The Gaming Inspection and Coordination Bureau (DICJ) announced today (Friday) it had banned proxy betting.
Macau.- The local casino regulator, the Gaming Inspection and Coordination Bureau or DICJ by its Portuguese acronym, announced today (Friday) that proxy betting has been banned from Macau’s casinos starting as early as Monday.
“In the past, the bureau allowed phone betting for certain VIP gamblers, and issued related guidelines. But the practice invited misunderstandings and doubts,” said the DICJ in a statement. “Hence, the DICJ is imposing a ban on phone betting at gaming tables with effect on May 9.”
Phone betting occurs when an agent or third party makes a bet in person on a VIP room table game, on behalf of a client ordering the wager via a mobile online device or telephone. The practice prevents to fulfil the “know your customer” protocol created to tackle money laundering.
The ban on proxy betting in Macau comes as part of China’s anti-corruption campaign, aimed to curb graft perpetrated by public officials and the laundering of the funds gained via acts of corruption such as influence peddling or theft of public assets.

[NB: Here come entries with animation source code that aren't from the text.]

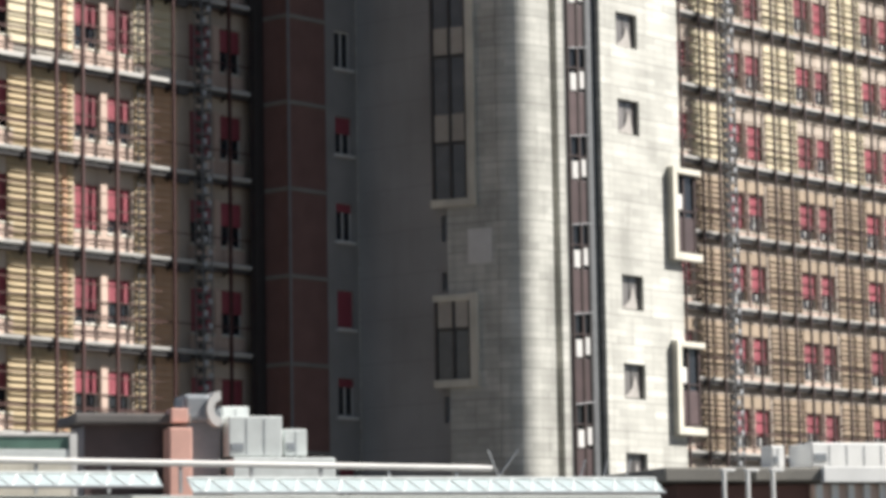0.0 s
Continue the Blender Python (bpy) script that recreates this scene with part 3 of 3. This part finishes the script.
def slot_part(name, bm, mat, parent, label=""):
    for v in bm.verts:
        v.co = (S0 + (v.co.x - 1.37) * 1.23, v.co.y, 1.6 + (v.co.z - 1.6) * 1.02)
    bm.transform(SLOT_M)
    return part(name, bm, mat, parent, label)


slot = slot_part("stair_glazing", boxes((1.3, 2.75, 0.12, 0.14, 4.0, 49.0)), GLASS, tower, "tall dark stair glazing")
for d, mat, w in ((1.43, DARKSTEEL, 0.05), (1.6, BROWNSTEEL, 0.03), (2.0, BROWNSTEEL, 0.04), (2.3, DARKSTEEL, 0.03), (2.46, MAST, 0.1)):
    slot_part("mullion", boxes((d - w, d + w, 0.03, 0.11, 4.0, 48.6)), mat, slot)
for k in range(-11, 2):
    z = 42.25 + H * k
    if z < 4.5:
        continue
    slot_part("white_panel", worn(1.68, 1.93, 0.05, 0.11, z, z + 0.66, edge=0.01), WHITE, slot)
    slot_part("white_panel", worn(2.08, 2.26, 0.05, 0.11, z + 0.1, z + 0.76, edge=0.01), WHITE, slot)
    slot_part("transom", boxes((1.42, 2.4, 0.04, 0.1, z + 0.84, z + 0.9)), BROWNSTEEL, slot)
    slot_part("brown_panel", worn(1.63, 2.24, 0.06, 0.11, z - 1.75, z - 0.06, edge=0.01), MAROON, slot)
    slot_part("handrail", rod((1.6, 0.04, z + 1.6), (2.4, 0.04, z + 1.72), 0.025), GALV, slot)

# proud concrete frames with glazing round the right corner
def corner_window(z0, z1, x0, x1, label, rows, bays, sill_to, head=True, pane=GLASS):
    """rows: for each level of panels its foot, height, material and the bays that it fills."""
    def frame_part(name, *row):
        bm = worn(*row, edge=0.03)
        for v in bm.verts:
            v.co = (v.co.x * 1.002, v.co.y * 1.002, 1.6 + (v.co.z - 1.6) * 1.002)
        front_part(name, bm, CONCRETE_TRIM, tower)

    top = z1 + (z1 - 1.6) * 0.002 if head else z1
    frame_part("frame_jamb", x0 - 0.3, x0, 69.25, 69.57, z0 - 0.3, z1 + (0.25 if head else -0.3))
    frame_part("frame_sill", x0, sill_to, 69.25, 69.58, z0 - 0.3, z0)
    if head:
        frame_part("frame_head", x0, x1, 69.25, 69.58, z1, z1 + 0.22)
    g = front_part("corner_glazing", boxes((x0 + 0.02, x1, 69.62, 69.64, z0, top), (x1 - 0.02, x1, 69.66, 72.0, z0, top)), pane, tower, label)
    xs = [x0 + 0.06 + (x1 - x0 - 0.12) * i / bays for i in range(bays + 1)]
    for x in xs:
        front_part("mullion", boxes((x - 0.05, x + 0.05, 69.54, 69.615, z0, top)), DARKSTEEL if bays > 3 else BROWNSTEEL, g)
    for y in (70.4, 71.2, 72.0):
        front_part("side_mullion", boxes((x1 + 0.01, x1 + 0.08, y - 0.04, y + 0.04, z0, top)), BROWNSTEEL, g)
    for z, h, mat, filled in rows:
        for i in filled:
            front_part("white_panel" if mat is WHITE else "dull_panel", worn(xs[i] + 0.07, xs[i + 1] - 0.07, 69.57, 69.61, z, z + h, edge=0.01), mat, g)
        front_part("transom", boxes((x0 + 0.1, x1, 69.55, 69.58, z - 0.08, z - 0.02)), BROWNSTEEL, g)
    return g


tall = [(41.75 - H * k, 0.85, WHITE, (0,)) for k in range(4)] + [(40.1 - H * k, 1.4, MAROON, (0, 1)) for k in range(4)]
corner_window(29.8, 42.97, 95.05, 96.85, "dark corner glazing in a pale concrete frame", tall, 2, 96.35, head=False)
corner_window(42.98, 46.0, 91.95, 96.7, "wide corner window of the top room with white panels",
              [(45.2, 0.62, WHITE, range(6)), (44.2, 0.78, WHITE, (3,)), (43.1, 0.98, WHITE, (3,)), (44.2, 0.78, MAROON, (0, 1, 2)), (43.1, 0.98, MAROON, (2,))],
              6, 95.0, pane=PALEGLASS)
for z in (15.95, 9.15):
    corner_window(z, z + 3.1, 95.1, 96.65, "small corner window in a proud concrete frame", [(z + 1.75, 0.6, WHITE, (0,)), (z + 0.15, 1.3, MAROON, (0, 1))], 2, 96.65)


# dull red cladding between pale bands on the return behind the front wall
for k in range(-3, 5):
    z = 20.72 + H * k
    if z + H > 29.6:
        continue
    front_part("side_panel", worn(95.91, 96.28, 70.1, 70.9, z, z + 1.53, edge=0.01), DULLRED, tower, "dull red side cladding")
    front_part("side_band", worn(95.91, 96.26, 70.12, 70.9, z + 1.53, z + H, edge=0.01), MAROON, tower)


# proud concrete frames with glazing on the shaded flank
def flank_window(z0, z1, panels):
    strip_part("frame_jamb", worn(0.93, 1.28, -0.16, 0.06, z0 - 0.3, z1 + 0.3, edge=0.03), CONCRETE_TRIM)
    strip_part("frame_sill", worn(-0.62, 0.929, -0.16, 0.06, z0 - 0.3, z0, edge=0.03), CONCRETE_TRIM)
    strip_part("frame_head", worn(-0.62, 0.929, -0.16, 0.06, z1, z1 + 0.28, edge=0.03), CONCRETE_TRIM)
    g = strip_part("flank_glazing", boxes((-0.55, 0.93, -0.03, -0.01, z0, z1)), GREYGLASS, "dark glazing with brown mullions")

    def bay(name, bm, mat):
        bm.transform(STRIP_M)
        part(name, bm, mat, g)

    for u in (-0.5, 0.24, 0.9):
        bay("mullion", boxes((u - 0.05, u + 0.05, -0.11, -0.035, z0, z1)), DARKSTEEL)
    for z in panels:
        for u0, u1 in ((-0.43, 0.18), (0.3, 0.84)):
            bay("grey_panel", boxes((u0, u1, -0.07, -0.035, z, z + 1.05)), GREY_BEIGE)
        bay("transom", boxes((-0.5, 0.88, -0.1, -0.04, z - 0.12, z - 0.03)), DARKSTEEL)


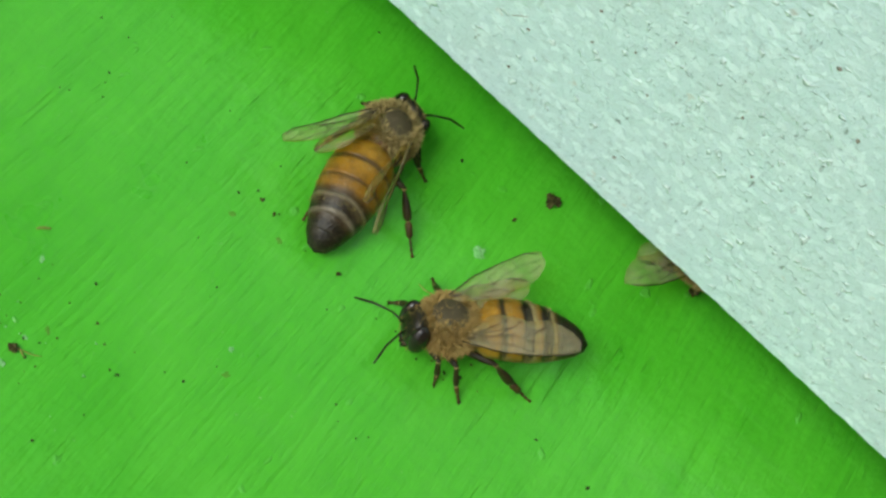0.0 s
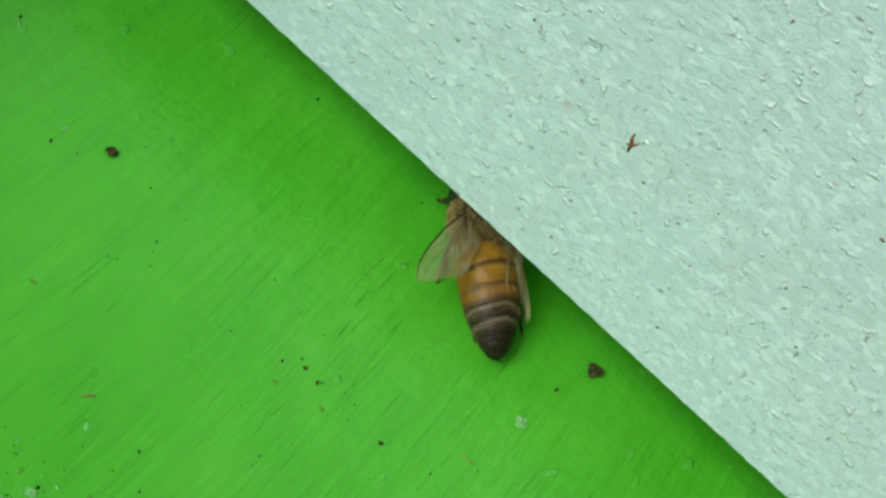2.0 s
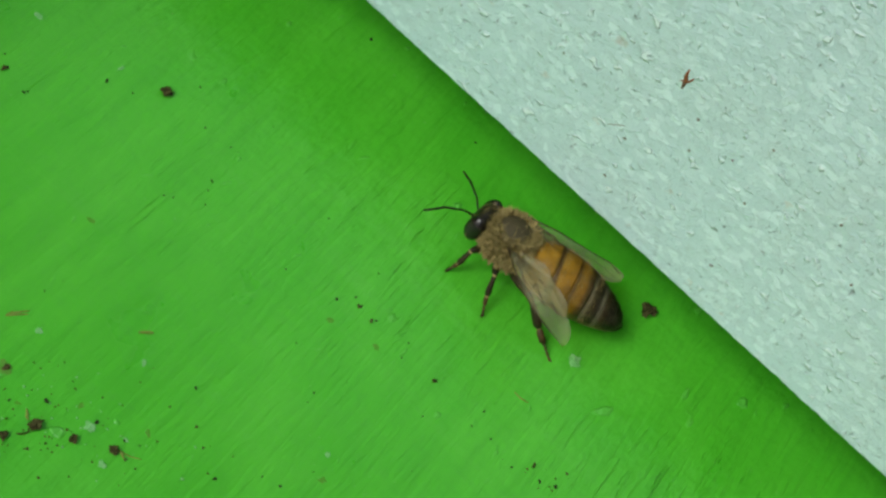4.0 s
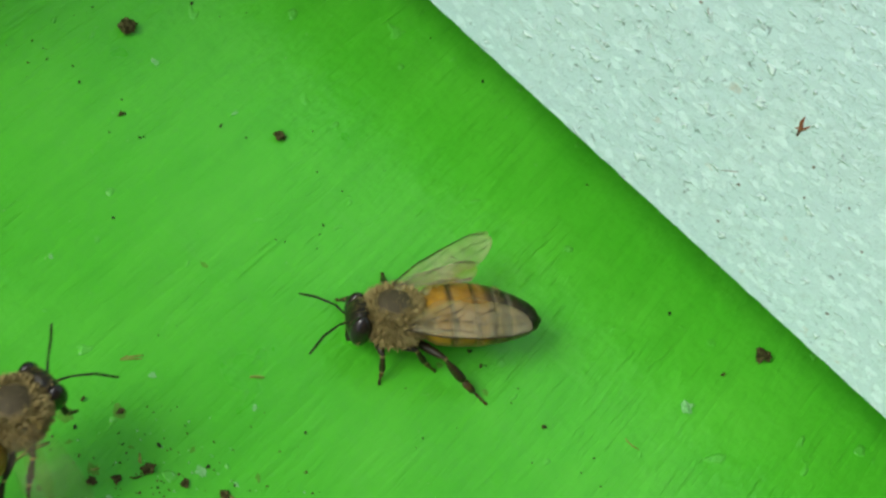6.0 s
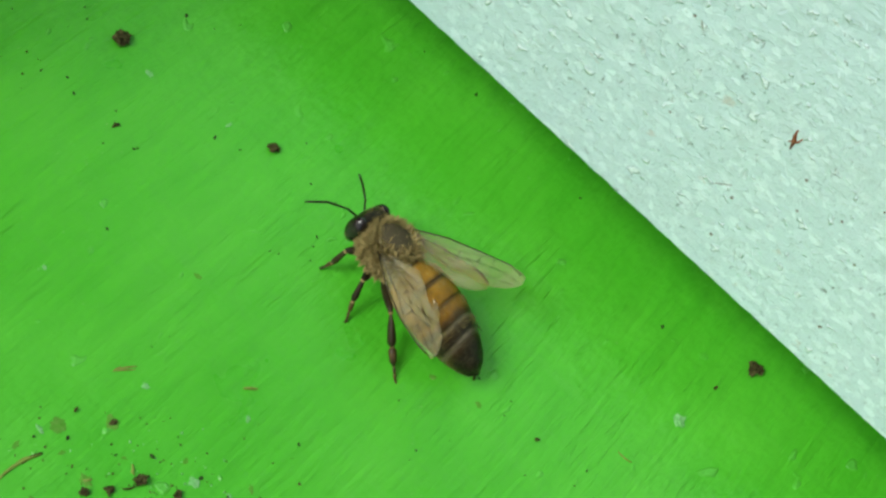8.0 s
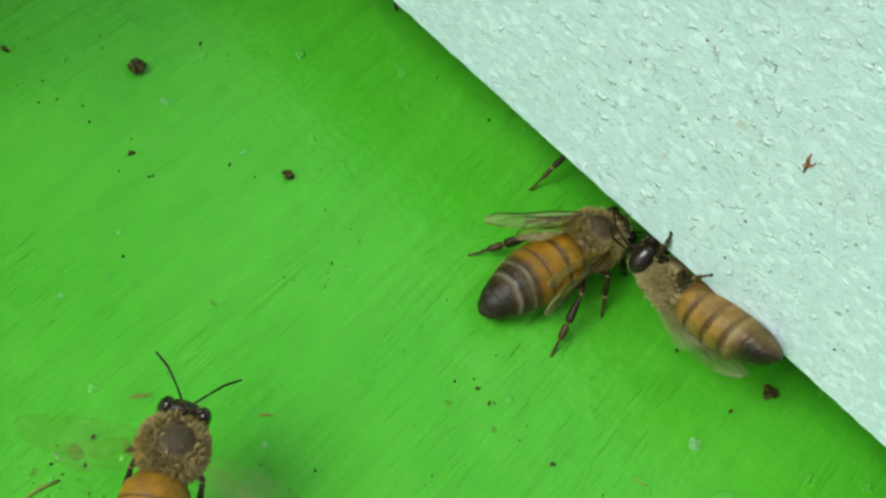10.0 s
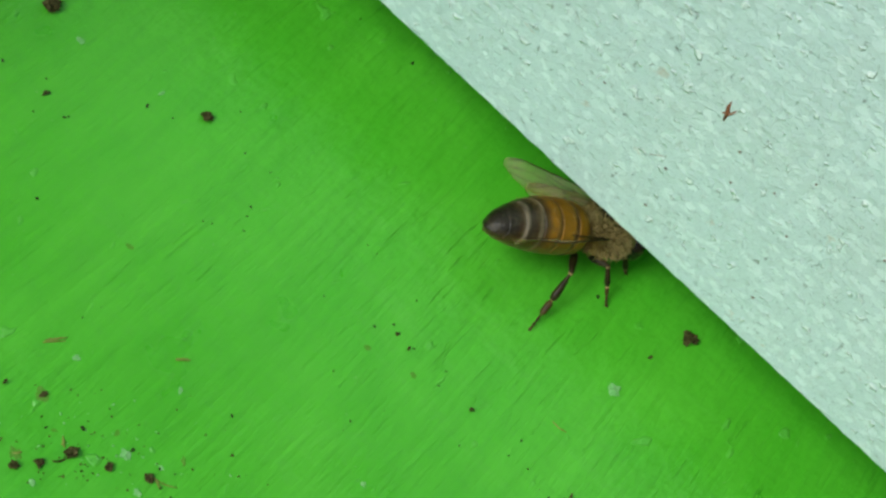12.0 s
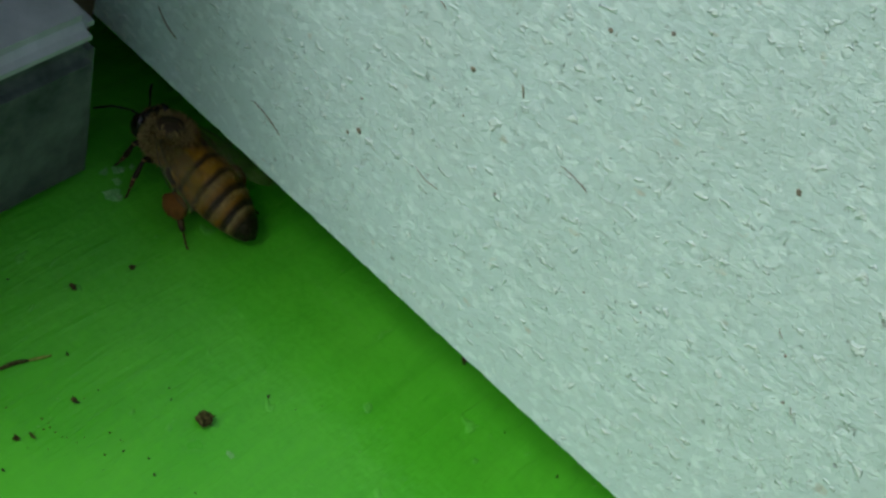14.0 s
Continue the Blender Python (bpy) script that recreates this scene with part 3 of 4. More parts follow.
WALL_DOTS = (
    (-20, 34.8, 0.38), (-17, 37.1, 0.34), (-26.2, 26.6, 0.48), (-32.3, 15.8, 0.32), (-31.6, 16.6, 0.52), (-7.4, 34.4, 0.48),
    (-21.7, 20.3, 0.23), (-32.2, 18.9, 0.21), (-25.6, 23.4, 0.16), (-14.1, 19.1, 0.16), (-10.7, 20.9, 0.16), (-3, 25.6, 0.24),
    (-1.6, 22.9, 0.25), (0.9, 34.6, 0.37), (8.3, 34.5, 0.28), (0.6, 36.2, 0.17), (0.8, 16, 0.2), (13.1, 21.6, 0.19),
    (14.3, 17, 0.2), (19.7, 28.2, 0.39), (23.5, 25.5, 0.31), (18.7, 20.9, 0.26), (9.9, 17.1, 0.2), (12, 18.9, 0.19),
    (21.8, 18, 0.26), (7.5, 10.6, 0.24), (9, 19.4, 0.26), (6.8, 14.2, 0.27), (15.9, 11.1, 0.28),
)
STRAWS = (
    (-11.6, -37.4, -11.1, -34.8, 0.2),
    (-6.2, -23.7, -5.6, -23.1, 0.2),
    (-12.0, -28.3, -11.4, -27.4, 0.11),
    (-12.0, -28.4, -11.9, -28.0, 0.14),
    (-7.0, -32.0, -7.1, -31.7, 0.14),
    (12.7, -9.1, 13.8, -9.0, 0.11),
    (-38.2, -20.0, -37.7, -18.2, 0.34),
    (-37.8, -18.4, -37.2, -16.8, 0.25),
    (-12.0, -28.5, -11.2, -27.5, 0.11),
    (-11.6, -36.1, -11.4, -35.3, 0.14),
    (-11.9, -28.4, -11.3, -27.3, 0.11),
    (-8.5, -34.2, -8.2, -33.8, 0.14),
    (-6.7, -33.0, -6.3, -32.4, 0.13),
    (-6.5, -31.8, -6.2, -31.4, 0.16),
    (-7.3, -31.6, -6.8, -32.0, 0.15),
    (-2.2, -29.7, -0.9, -29.2, 0.09),
    (-2.2, -29.7, -1.6, -29.9, 0.16),
    (-11.4, -35.9, -11.1, -34.7, 0.16),
)
WALL_SCRATCHES = (
    (-49.1, 12.6, -47.0, 11.4, 0.14),
    (-39.6, 12.0, -36.9, 11.2, 0.11),
    (-18.9, 25.4, -16.8, 25.1, 0.08),
    (-27.1, 17.6, -25.1, 17.4, 0.08),
    (-29.7, 28.9, -29.2, 28.7, 0.11),
    (-17.7, 25.3, -16.9, 25.2, 0.08),
    (-23.1, 28.1, -22.7, 27.4, 0.14),
    (-4.1, 26.8, -3.7, 26.4, 0.08),
    (-1.1, 23.0, -0.8, 22.6, 0.08),
    (5.5, 14.1, 6.3, 15.0, 0.06),
)


def crumb(x, y, size, material, label, category, seed, flat=0.65):
    """A rough, uneven lump; a larger one is several broken bits stuck together."""
    rng = random.Random(seed)
    pieces = []
    bits = 1 if size < 0.45 or flat < 0.3 else 3 if size < 0.7 else 5
    for k in range(bits):
        off = Vector((rng.uniform(0, 50), rng.uniform(0, 50), rng.uniform(0, 50)))
        r = size * 0.5 * (1.0 if bits == 1 else rng.uniform(0.5, 0.85))
        a, d = rng.uniform(0, 6.3), (0.0 if k == 0 else size * rng.uniform(0.10, 0.24))
        fine = (12, 14) if size > 0.5 else (7, 9)
        wide = rng.uniform(0.45, 0.95)
        verts, faces = blob((0, 0, 0), (r, r * wide, r * flat), *fine, lambda w: 0.9 + 0.8 * noise.noise(w * 1.3 + off) + 0.6 * noise.noise(w * 3.2 + off) + 0.3 * noise.noise(w * 8 + off))
        low = min(v[2] for v in verts)
        c, s = math.cos(a * 2.3), math.sin(a * 2.3)
        pieces.append(([(v[0] * c - v[1] * s + d * math.cos(a), v[0] * s + v[1] * c + d * math.sin(a), v[2] - low - 0.02 * size) for v in verts], faces))
    ob = mesh_object(category.replace(" ", "_"), *merged(*pieces), material, None, False)
    ob.matrix_basis = pose(x * MM, y * MM, 0, 0, 0, rng.uniform(0, 360))
    return tagged(ob, label, category, "litter on the landing board")


def dust(name, centre, along, across, turn, count, material, label, seed):
    """A scatter of grains too small to pick apart."""
    rng = random.Random(seed)
    verts, faces = [], []
    c, s = math.cos(radians(turn)), math.sin(radians(turn))
    for _ in range(count):
        u, v = rng.gauss(0, along), rng.gauss(0, across)
        x, y, r = centre[0] + c * u - s * v, centre[1] + s * u + c * v, rng.uniform(0.05, 0.15)
        n, a = len(verts), rng.uniform(0, 3)
        verts += [(x + r * math.cos(a + k * 2.1) * rng.uniform(.6, 1.3), y + r * math.sin(a + k * 2.1) * rng.uniform(.6, 1.3), -0.02) for k in range(3)] + [(x, y, r * rng.uniform(0.5, 1.1))]
        faces += [(n, n + 1, n + 3), (n + 1, n + 2, n + 3), (n + 2, n, n + 3)]
    return tagged(mesh_object(name, verts, faces, material, None, False), label, "dust", "litter on the landing board", "stuff")


dust("dirt_scatter", (-6.0, -31.5), 4.5, 1.8, 32, 90, CRUMB, "scatter of fine brown hive dirt on the board", 41)
dust("wax_scatter", (-6.5, -31.0), 4.5, 2.4, 32, 45, FLAKE, "scatter of fine pale wax scales on the board", 42)
dust("dirt_scatter", (17.0, -12.3), 1.6, 0.7, 20, 14, CRUMB, "scatter of fine brown hive dirt on the board", 43)
dust("dirt_scatter", (-33.0, -20.5), 2.6, 1.6, 40, 26, CRUMB, "scatter of fine brown hive dirt on the board", 44)
dust("dirt_scatter", (-20.0, -16.0), 9.0, 5.0, 10, 20, SPECK, "scatter of fine dark dirt on the board", 45)
dust("dirt_scatter", (5.0, -17.0), 11.0, 7.0, 10, 18, SPECK, "scatter of fine dark dirt on the board", 46)

for i, (x, y, size) in enumerate(DARK_SPECKS + MORE_SPECKS):
    crumb(x, y, size * 0.85, SPECK, "tiny dark speck of dirt on the green board", "speck", 100 + i, 0.5)
for i, (x, y, size) in enumerate(CRUMBS):
    crumb(x, y, size * 0.86, CRUMB, "brown crumb of wax and debris on the board" if size > 0.6 else "small brown crumb on the board", "crumb", 300 + i, 0.7)
for i, (x, y, size) in enumerate(PALE_FLAKES):
    crumb(x, y, size, FLAKE, "pale flake of old paint on the board", "paint flake", 400 + i, 0.22)
for i, (x, y, size) in enumerate(FAINT_SMUDGES):
    crumb(x, y, size, FAINT, "faint olive-brown smear of wax on the board", "smear", 460 + i, 0.08)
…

Previous to the announcement of this decision, Sterne Agee CRT analyst David Bain, mentioned proxy betting in an article. “We believe phone betting accounts for around 5 percent to 10 percent of VIP gross gaming revenue,” he wrote. “The only operator that does not allow phone wagering in Macau is [Sands China Ltd]. For other operators, we anticipate some potential disruption to their VIP businesses.” However, Bain believes that the impact of the measure on casino operator earnings before interest, taxation, depreciation and amortisation “should be fairly minor given thin VIP margins.”
“There’s no more phone betting. They stopped it today,” said Steve Wynn, chairman of Wynn Macau Ltd. “The DICJ made it official. It’s finito.” Wynn added that the exposure of the company to proxy betting was “insignificant.”
“On proxy betting, I think it seems [there] is going to be a government announcement in the next few days to clarify the situation with that,” said Grant Bowie, chief executive of MGM China Holdings Ltd. “Whatever happens in the notion of proxy, it will probably be yet another continuation of pressure for the junkets themselves, but it probably is not going to be that significant for any of the [casino] operators, certainly not that significant for us.”